Benchmarking is a frequent topic in the compliance and ethics space. It is essential to evaluate any compliance and ethics program, and the U.S. Department of Justice (DOJ) expects it. However, before jumping into a benchmarking exercise, we advise our clients to consider their goals and the best way to achieve them. Ultimately, there are benefits to benchmarking a program from both a quantitative and a qualitative view.

It's helpful to occasionally use information from surveys and other quantitative tools to compare your program's structure, size, budget, and responsibilities to other companies of like size, industry, and geographic footprint. Knowing how your program stacks up against other companies can give you a general idea of how your program might appear to regulators, including the DOJ. Generally, you don’t want your program to lag behind other, similarly situated organizations. In addition, your management team will likely want to know how your program compares to other organizations’ programs as they make resource decisions.

That said, benchmarking surveys do not provide you with actionable ideas to improve your program’s effectiveness. Learning that other companies conduct surveys of employees or have compliance ambassadors can be good to consider. However, it takes a qualitative approach to understand how to efficiently and effectively implement new ideas at your organization. You need a deeper conversation. Attending conferences where you can discuss tactics with your peers, engaging experts to provide practical suggestions given your organization’s particularities, and reaching out to other organizations to hear what they have done are all valuable ways to gain new ideas. You’ll also benefit from tips about what works and how to avoid pitfalls.
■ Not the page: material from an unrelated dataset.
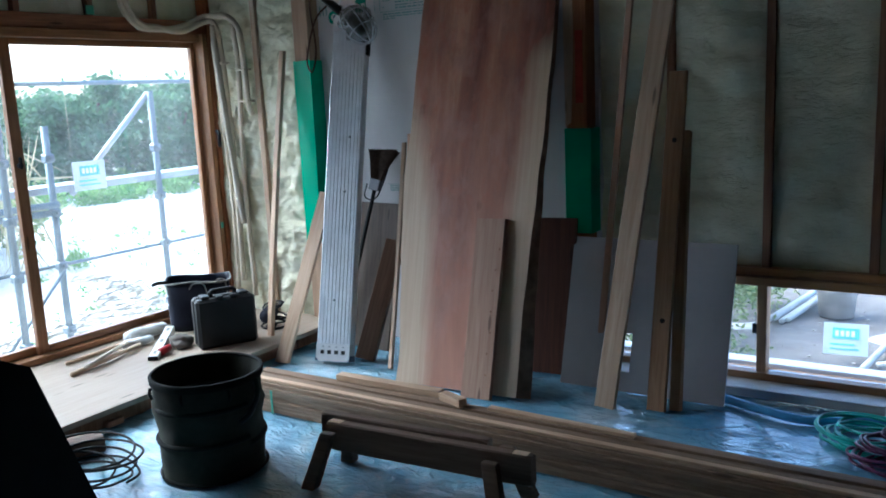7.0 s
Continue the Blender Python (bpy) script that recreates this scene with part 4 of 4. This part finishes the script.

There is no question that you need qualitative benchmarking as part of the ongoing management of your compliance and ethics program – in fact, we’d very much appreciate it if you would take the time to complete Rethink’s 2023 benchmarking survey! Remember, however, that both quantitative and qualitative benchmarking have their uses. Think about what you are trying to accomplish and what you are hoping to do with the information. Answering those questions will help you decide what type of benchmarking will be most helpful for your team.